Vanilla-Cardamom Pear Butter

Kristine Kidd
Wonderfully silky and fragrant, this spread is rich in flavor because the pears are neither peeled nor cored before cooking, which adds more pear essence in addition to simplifying the process. Over years, I've learned to roast the pear puree rather than boiling in a saucepan. This avoids hot fruit spattering all over your kitchen counter, walls, and even worse, burning you when stirring.
It's the perfect accompaniment to morning toast, especially when first spread with ricotta or cream cheese. It also makes an unexpected addition to cheese platters. I love the intense fruit flavor as an accompaniment to goat cheeses, my favorite being Humbolt Fog, and sheep's milk cheeses, such as Manchego. I've also folded it into whipped cream for an easy dessert.

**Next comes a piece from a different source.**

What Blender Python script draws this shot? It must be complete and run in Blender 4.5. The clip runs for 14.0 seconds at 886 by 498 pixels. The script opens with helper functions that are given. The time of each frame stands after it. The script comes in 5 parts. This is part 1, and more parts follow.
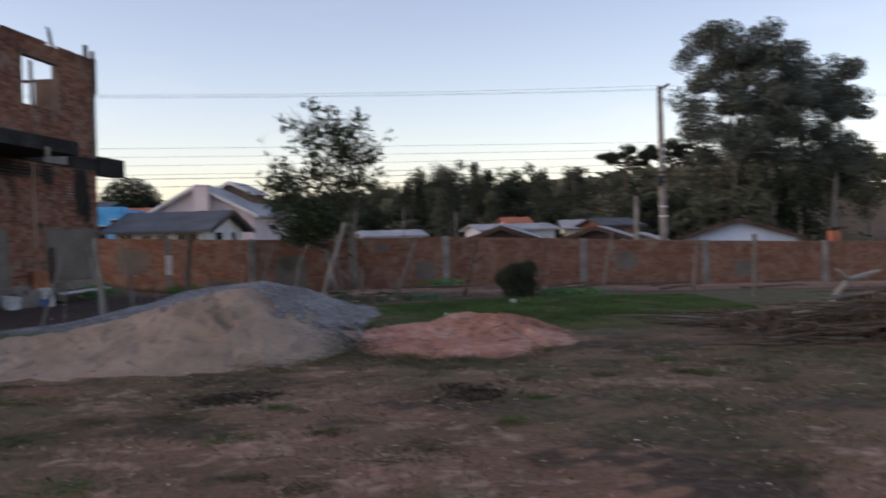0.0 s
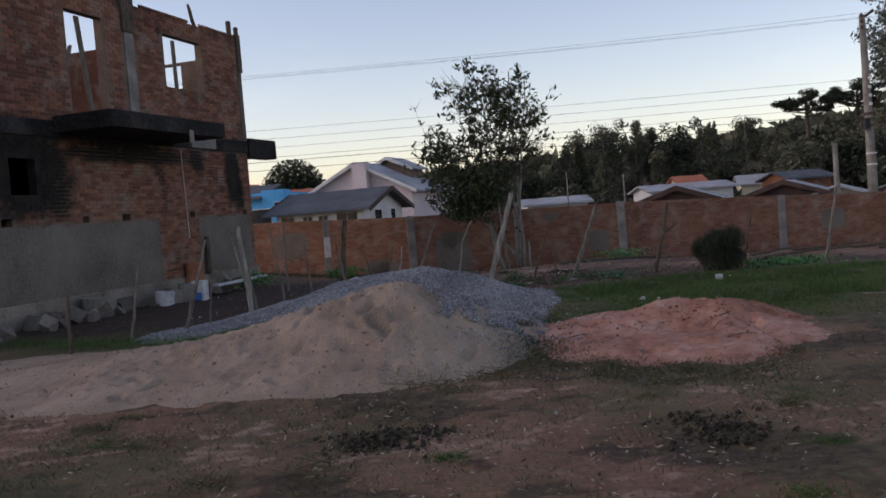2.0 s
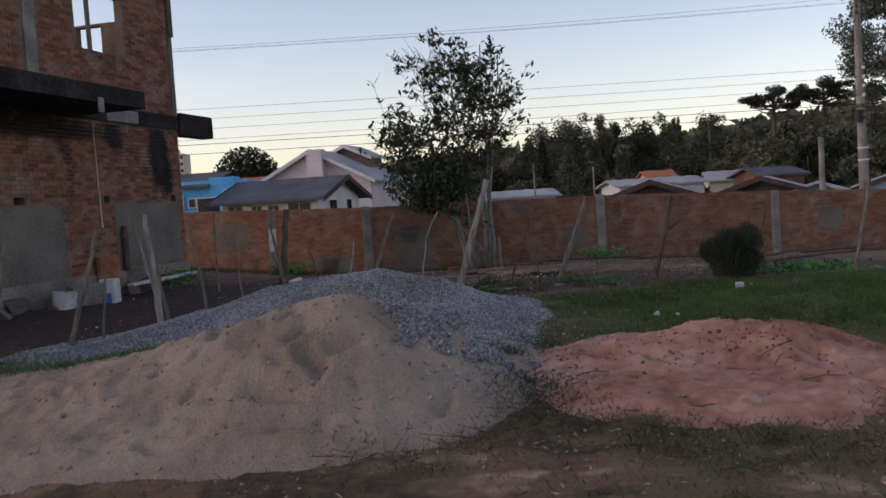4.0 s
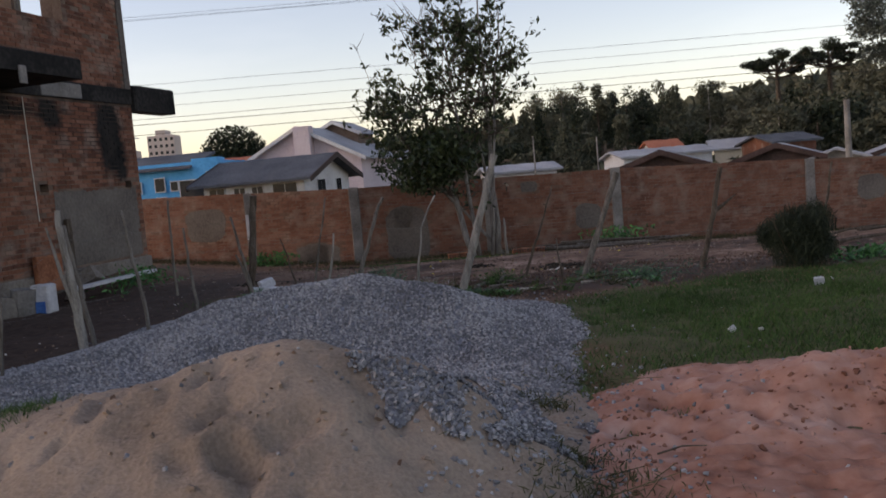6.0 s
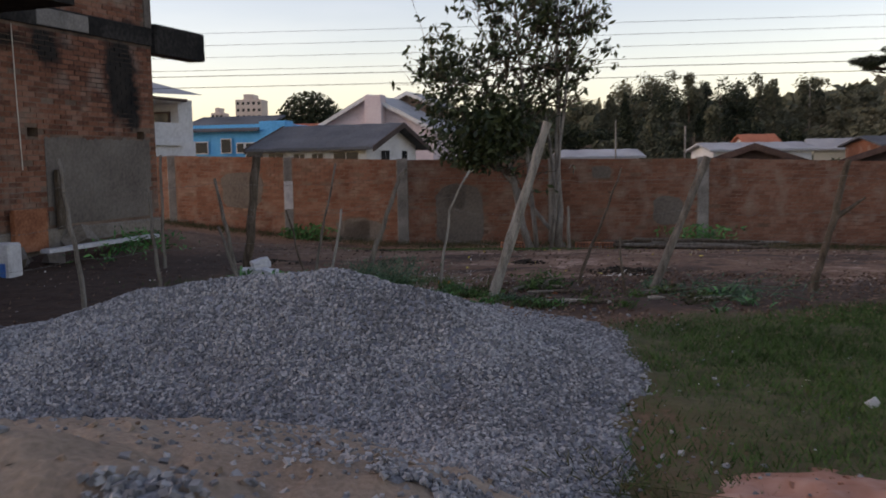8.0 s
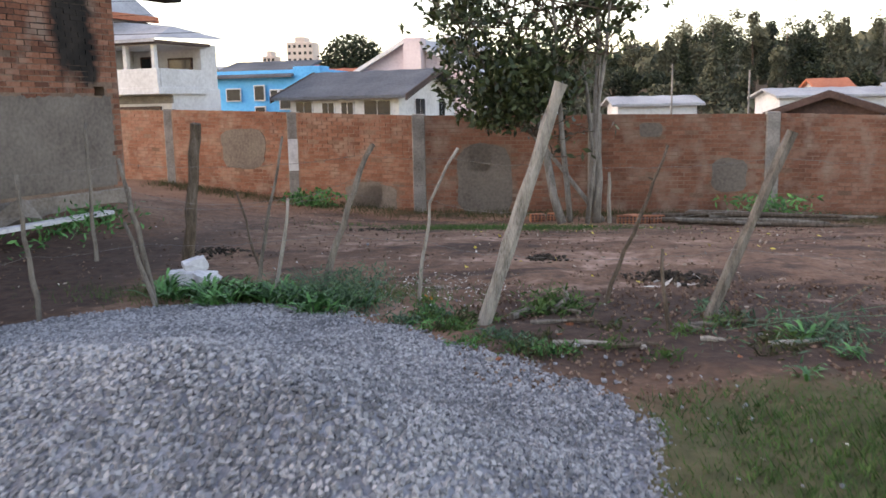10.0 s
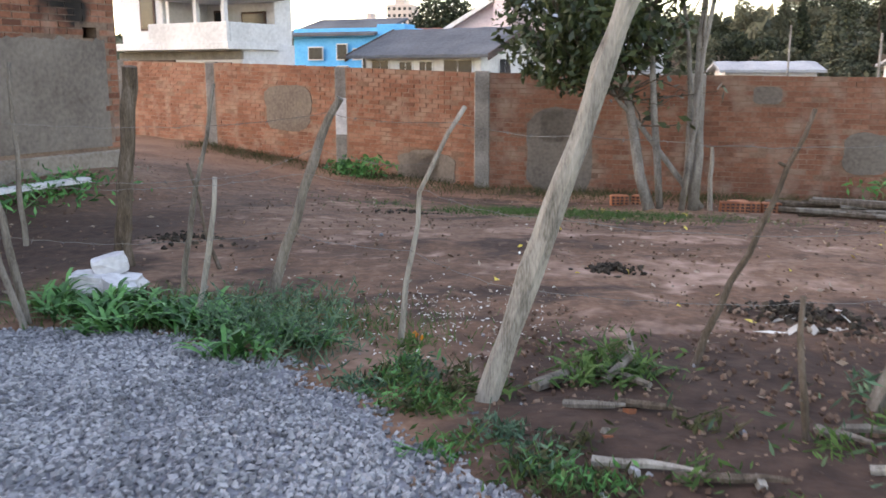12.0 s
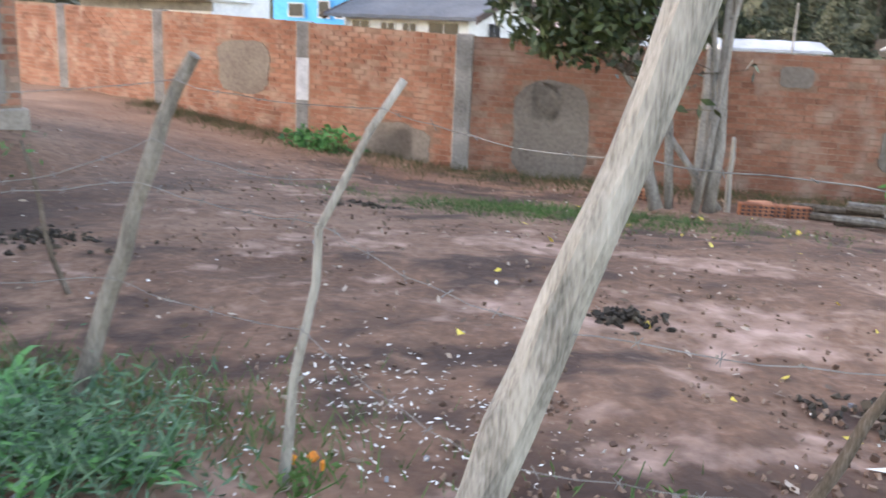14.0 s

If you choose to not process the preserve in a hot water bath, it should keep for about 2 months in the fridge.
Makes about 5 cups


  • 4 pounds ripe pears, especially Bartlett, unpeeled, not cored
  • ½ cup dry white wine
  • ½ cup water
  • tablespoons fresh lemon juice
  • ¾ cup white sugar
  • ½ cup plus 2 tablespoons firmly packed brown sugar
  • 1 lemon slice
  • 1 cinnamon stick (optional)
  • 1 vanilla bean, split crosswise and lengthwise
  • teaspoons ground cardamom
  • teaspoon coarse kosher salt


  • Cut the unpeeled pears into 1-inch pieces without removing the cores. (The core and peel are loaded with pectin, which will help set up the preserves, and rich in flavor.) Place in a heavy, large saucepan. Add the wine, water and lemon juice. Bring to a boil. Cover and simmer until the pears are soft, pushing down into the liquid occasionally, 20-30 minutes.

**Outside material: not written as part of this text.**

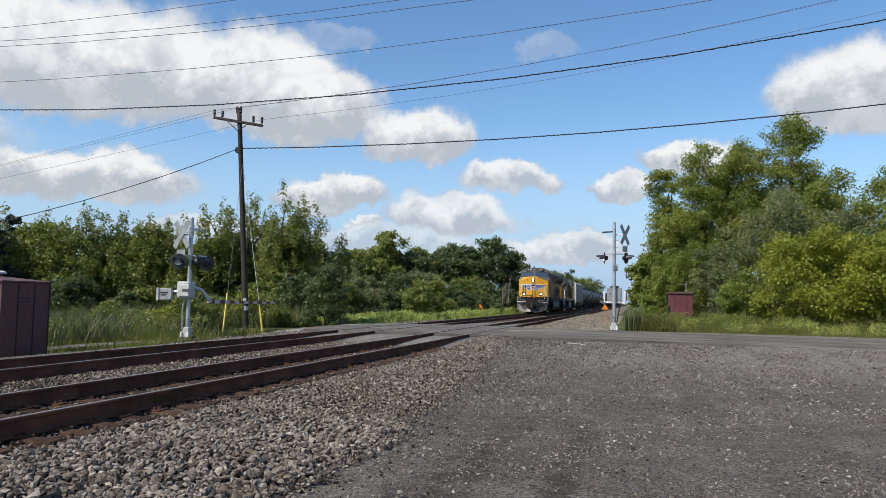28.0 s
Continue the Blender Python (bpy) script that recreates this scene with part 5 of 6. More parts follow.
        for k in range(6):
            part("door_louvre", abox(sg * 1.10 - 0.004, sg * 1.10 + 0.02, 13.9 + 0.5 * k, 14.2 + 0.5 * k, 2.05, 3.25, 0.004), SOOT, rad, "tall dark louvre")
        part("side_rail", rods([(sg * 1.47, 6.95, 2.92), (sg * 1.47, 19.6, 2.92)], 0.018, 6), SOOT, L, "walkway handrail")
        for k in range(11):
            part("stanchion", arod((sg * 1.47, 7.0 + 1.23 * k, 1.74), (sg * 1.47, 7.0 + 1.23 * k, 2.92), 0.02, seg=6), SOOT, L)
        end_rails(L, 19.5, 20.35, sg)
    part("rear_light_box", abox(-0.2, 0.2, 19.18, 19.27, 3.6, 4.2, 0.03), BLACK, rad)
    part("rear_door", abox(-0.4, 0.4, 19.2, 19.23, 2.0, 3.4, 0.01), YELLOW_SHADED, rad)
    part("rear_pilot", abox(-1.5, 1.5, 20.0, 20.5, 0.45, 1.7, 0.05), SOOT, L)
    part("rear_coupler", abox(-0.22, 0.22, 20.5, 21.05, 0.72, 1.08, 0.05), GRIME, L)
    # tank and trucks
    tank = part("fuel_tank", aprism([(-1.50, 1.46), (1.50, 1.46), (1.52, 0.72), (1.20, 0.38), (-1.20, 0.38), (-1.52, 0.72)], 6.1, 13.3), TANK_GREY, L, "grey fuel tank")
    for y0 in (6.12, 13.22):
        part("tank_rim", aprism([(-1.53, 1.48), (1.53, 1.48), (1.55, 0.70), (1.22, 0.35), (-1.22, 0.35), (-1.55, 0.70)], y0 - 0.02, y0 + 0.08), SOOT, tank)
    for sg in (-1, 1):
        part("filler", disc(bmesh.new(), (sg * 1.53, 11.5, 1.25), (1, 0, 0), 0.10, 0.08, 14), SOOT, tank)
        part("air_tank", arod((sg * 1.28, 4.9, 1.32), (sg * 1.28, 6.0, 1.32), 0.17, seg=14), GRIME, L)
        part("equipment_box", abox(sg * 1.25 - 0.22, sg * 1.25 + 0.22, 13.6, 14.6, 1.0, 1.48, 0.05), SOOT, L)
    truck_of(L, 3.25, 2.55), truck_of(L, 16.1, 2.55)
    # dark block added to close the gap below and stand for shade
    part("shade_block", abox(-0.62, 0.62, 0.4, 20.2, 0.38, 1.52, 0.04), GRIME, L)
    return L


def trailing_locomotive():
    """Runs long hood first: radiator end at y = 0, cab and nose behind."""
    L = thing("locomotive", 0, 0, 0, "dusty, shade-toned yellow and grey diesel locomotive running long hood first", "locomotive", "locomotives")
    hood = part("hood", abox(-1.02, 1.02, 1.0, 12.0, 1.86, 3.95, 0.03), YELLOW_SHADED, L, "dusty yellow engine hood, darkened as in shade")
    part("hood_top", aprism([(-1.02, 3.95), (1.02, 3.95), (0.95, 4.35), (0.7, 4.66), (-0.7, 4.66), (-0.95, 4.35)], 4.6, 12.0), LOCO_GREY, hood, "grey hood top")
    fl = lambda y, w, zb, zt: [(-1.02, y, zb - 0.5), (1.02, y, zb - 0.5), (w, y, zb), (w, y, zt), (1.2, y, 4.80), (-1.2, y, 4.80), (-w, y, zt), (-w, y, zb)]
    part("radiator_overhang", ring_loft([fl(0.95, 1.55, 3.9, 4.62), fl(4.2, 1.55, 3.9, 4.62), fl(4.8, 1.12, 3.95, 4.5)]), SOOT, hood, "flared sooty radiator overhang")
    for sg in (-1, 1):
        facet("radiator_grille", [(sg * 1.56, 1.1, 3.92), (sg * 1.56, 4.1, 3.92), (sg * 1.56, 4.1, 4.58), (sg * 1.56, 1.1, 4.58)], 0.016, BLACK, hood, "black radiator grille")
        for k in range(10):
            hd_ = part("hood_door", abox(sg * 1.02 - 0.006, sg * 1.02 + 0.012, 1.2 + 1.06 * k, 2.15 + 1.06 * k, 2.0, 3.7, 0.006), YELLOW_SHADED, hood)
            part("door_latch", abox(sg * 1.036 - 0.005, sg * 1.036 + 0.005, 2.05 + 1.06 * k, 2.10 + 1.06 * k, 2.7, 2.9), SOOT, hd_)
        for k in range(3):
            part("intake_grille", abox(sg * 1.02 - 0.004, sg * 1.02 + 0.02, 9.2 + 0.9 * k, 9.9 + 0.9 * k, 3.2, 3.85, 0.006), SOOT, hood)
        part("side_rail", rods([(sg * 1.47, 0.9, 2.92), (sg * 1.47, 12.0, 2.92)], 0.018, 6), SOOT, L, "walkway handrail")
        for k in range(10):
            part("stanchion", arod((sg * 1.47, 0.95 + 1.2 * k, 1.74), (sg * 1.47, 0.95 + 1.2 * k, 2.92), 0.02, seg=6), SOOT, L)
        part("handrail", rods([(sg * 1.52, 0.0, 0.9), (sg * 1.52, 0.0, 2.35), (sg * 1.48, 0.2, 2.95), (sg * 1.48, 0.8, 2.95)], 0.028, 8), HAND_WHITE, L, "white corner handrail")
        part("handrail", rods([(sg * 1.53, 0.75, 0.9), (sg * 1.53, 0.75, 2.2)], 0.022, 8), HAND_WHITE, L, "white step handrail")
        for k in range(3):
            part("step", abox(sg * 1.52 - 0.28, sg * 1.52 + 0.03, 0.05, 0.7, 0.46 + 0.36 * k, 0.50 + 0.36 * k), GRIME, L)
        part("sill_writing", abox(sg * 1.54 - 0.004, sg * 1.54 + 0.004, 8.2, 10.6, 1.68, 1.80), EMBLEM_WHITE, L, "pale stripe on the sill")
    low = part("cab_side", abox(-1.54, 1.54, 12.0, 15.6, 1.86, 3.75, 0.02), YELLOW_SHADED, L, "dusty yellow cab side, darkened as in shade")
    cb = part("cab", aprism([(-1.54, 3.75), (1.54, 3.75), (1.52, 4.45), (1.1, 4.86), (-1.1, 4.86), (-1.52, 4.45)], 12.0, 15.6), LOCO_GREY, L, "grey upper cab")
    for sg in (-1, 1):
        sf = part("window_band", abox(sg * 1.53 - 0.012, sg * 1.53 + 0.02, 12.4, 15.2, 3.75, 4.40, 0.008), BLACK, cb)
        for y0, y1 in ((12.6, 13.6), (13.9, 15.0)):
            part("side_window", abox(sg * 1.555 - 0.006, sg * 1.555 + 0.006, y0, y1, 3.85, 4.32, 0.004), GLASS, sf, "cab side window")
        part("writing_bar", abox(sg * 1.545 - 0.004, sg * 1.545 + 0.006, 12.8, 14.4, 3.0, 3.4), SOOT, low)
    n = part("nose", ring_loft([[(-1.50, 15.6, 1.86), (1.50, 15.6, 1.86), (1.50, 15.6, 3.7), (-1.50, 15.6, 3.7)], [(-1.40, 17.2, 1.86), (1.40, 17.2, 1.86), (1.40, 17.2, 3.3), (-1.40, 17.2, 3.3)]]), YELLOW_SHADED, L, "dusty yellow nose, darkened as in shade")
    part("nose_door", abox(-0.4, 0.4, 17.2, 17.23, 1.95, 3.2, 0.01), YELLOW_SHADED, n)
    part("rear_light_box", abox(-0.2, 0.2, 0.9, 1.0, 3.7, 4.2, 0.03), BLACK, hood)
    part("deck", abox(-1.50, 1.50, 0.1, 18.3, 1.50, 1.74, 0.02), SOOT, L)
    part("sill", abox(-1.54, 1.54, 0.6, 18.0, 1.66, 1.86, 0.01), YELLOW_SHADED, L)
    part("pilot", abox(-1.5, 1.5, -0.1, 0.4, 0.45, 1.7, 0.05), SOOT, L)
    part("rear_pilot", abox(-1.5, 1.5, 18.0, 18.4, 0.45, 1.7, 0.05), SOOT, L)
    part("coupler", abox(-0.22, 0.22, -0.6, -0.1, 0.72, 1.08, 0.05), GRIME, L)
    part("rear_coupler", abox(-0.22, 0.22, 18.4, 18.9, 0.72, 1.08, 0.05), GRIME, L)
    for sg in (-1, 1):
        part("rear_handrail", rods([(sg * 1.50, 18.2, 0.9), (sg * 1.50, 18.2, 2.4), (sg * 1.45, 17.6, 2.9)], 0.026, 8), HAND_WHITE, L, "white corner handrail")
    tank = part("fuel_tank", aprism([(-1.48, 1.46), (1.48, 1.46), (1.50, 0.72), (1.20, 0.38), (-1.20, 0.38), (-1.50, 0.72)], 6.6, 11.4), TANK_GREY, L, "grey fuel tank")
    part("tank_rim", aprism([(-1.51, 1.48), (1.51, 1.48), (1.53, 0.70), (1.22, 0.35), (-1.22, 0.35), (-1.53, 0.70)], 6.56, 6.68), SOOT, tank)
    truck_of(L, 3.4, 2.5), truck_of(L, 14.6, 2.5)
    # same added block that darkens the gap under the deck
    part("shade_block", abox(-0.62, 0.62, 0.2, 18.2, 0.38, 1.52, 0.04), GRIME, L)
    return L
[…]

  • Preheat the oven to 300℉. Set a food mill over a large bowl. Pour or spoon the pear mixture into the mill in batches and force through the food mill to remove peels and cores.
  • Transfer the pear puree to a food processor, in batches if necessary. Puree until silky smooth.
  • Pour the pear puree into a 13x9" glass baking dish. Add the white sugar, brown sugar, lemon slice, cinnamon stick if using, vanilla bean, cardamom and salt. Stir until the sugar dissolves. Roast until the spread thickens, stirring every 30 minutes or so, for about 2 hours. To test for doneness, spoon a small amount onto a plate. It should set up almost immediately with no spreading or wateriness. Continue cooking if it's not ready.
  • Meanwhile, wash 5 8-ounce canning jars or 3 12-ounce jars and 1-8-ounce jar, and jar lids
    If you plan on preserving for long keeping, bring a canning pot two-thirds full of water to a boil. Submerge the jars in the hot water, cover and boil for 10 minutes. Wash the lids, place in a small saucepan and bring to a simmer; turn off the heat but keep warm. When ready to can, bring a kettle of water to a boil and set aside. Remove the jars from the boiling water and invert onto paper towels to drain. Let the lids dry on another paper towel.
  • One at a time, spoon the pear butter into hot jars, leaving ¼" space on the top. Tap gently on the work surface. Wipe the top edge clean with a damp paper towel. Place a dry lid atop the jar. Screw a band on the jar just until secure, but not tightly. Repeat with the remaining pear butter and jars. Jars can be cooled and stored in the refrigerator for about 2 months.
  • For longer keeping, submerge the jars in the canning pot. Add enough boiling water to cover by at least 1". Cover and boil for 10 minutes. Transfer the jars to a rack and cool. To test the seal, press on the center of the lid, it should be taut and slightly indented. If not, refrigerate for up to 2 months. If the seal is tight, store the jar in a cool, dark area for up to 1 year.